Society exposes us all to anti-Jewish tropes and attitudes. The first step is to notice them

For a week now, I’ve been bombarded with variations on the same question: “So what do you think about that cartoon?” The cartoon in question being the depiction of the outgoing BBC chair, Richard Sharp, which appeared on these pages last Saturday in a drawing swiftly denounced as loaded with age-old antisemitic tropes and then removed from the Guardian website later that same day. I didn’t want to sound off about the work of my colleagues on Twitter or on the radio, but I also thought it was a fair question to ask. After all, when other progressive institutions have committed similar offences I have not exactly held back. So here, on the pages of the Guardian itself, is what I think.

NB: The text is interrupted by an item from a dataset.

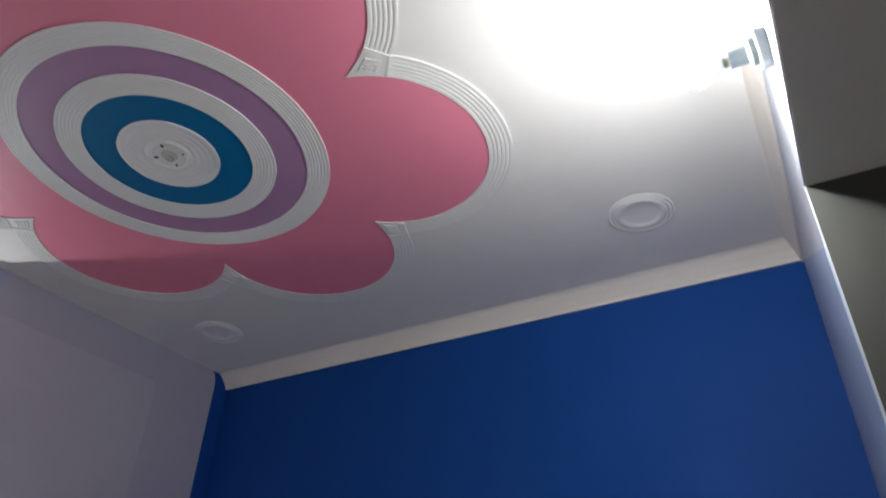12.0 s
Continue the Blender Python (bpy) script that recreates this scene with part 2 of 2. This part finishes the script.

When Labour was grappling with antisemitism in its ranks, I was careful to refer to not only the party but also “the wider left”. Few British Jews kidded ourselves that this was a problem confined to one political group. Rather, I and others argued that what had surfaced, admittedly in vivid form in Labour, was a cast of mind, a way of seeing Jews, that had long existed in corners of the left, with roots that went decades – if not centuries – deep, and which stretched far beyond these shores. That view of Jews drew, in turn, on cultural ideas almost as old as civilisation itself, embedded in the core texts and artworks of Christianity, as well as in the words of our canonical writers: Chaucer, Shakespeare and Dickens.

All this stuff informs how people see Jews, including even some of those who pride themselves on loathing racist prejudice. Which is why, although there was disappointment and hurt, there was no great surprise when, to pick just one example, the Royal Court theatre announced in 2021 a new play about a predatory, manipulative billionaire named … Hershel Fink. (We’ll come back to him later.) So long established are these lines of thought, no institution is immune. Not even the country’s finest liberal publications.

Nearly a fortnight ago, the Observer published a letter from the veteran Labour MP Diane Abbott. In it she rejected the view that Jewish, Irish or Traveller people suffered racism. “Prejudice”, of the kind endured by white people with red hair, sure. But actual racism? No, the only people who faced that were people of colour, whether in the Jim Crow American south or apartheid South Africa.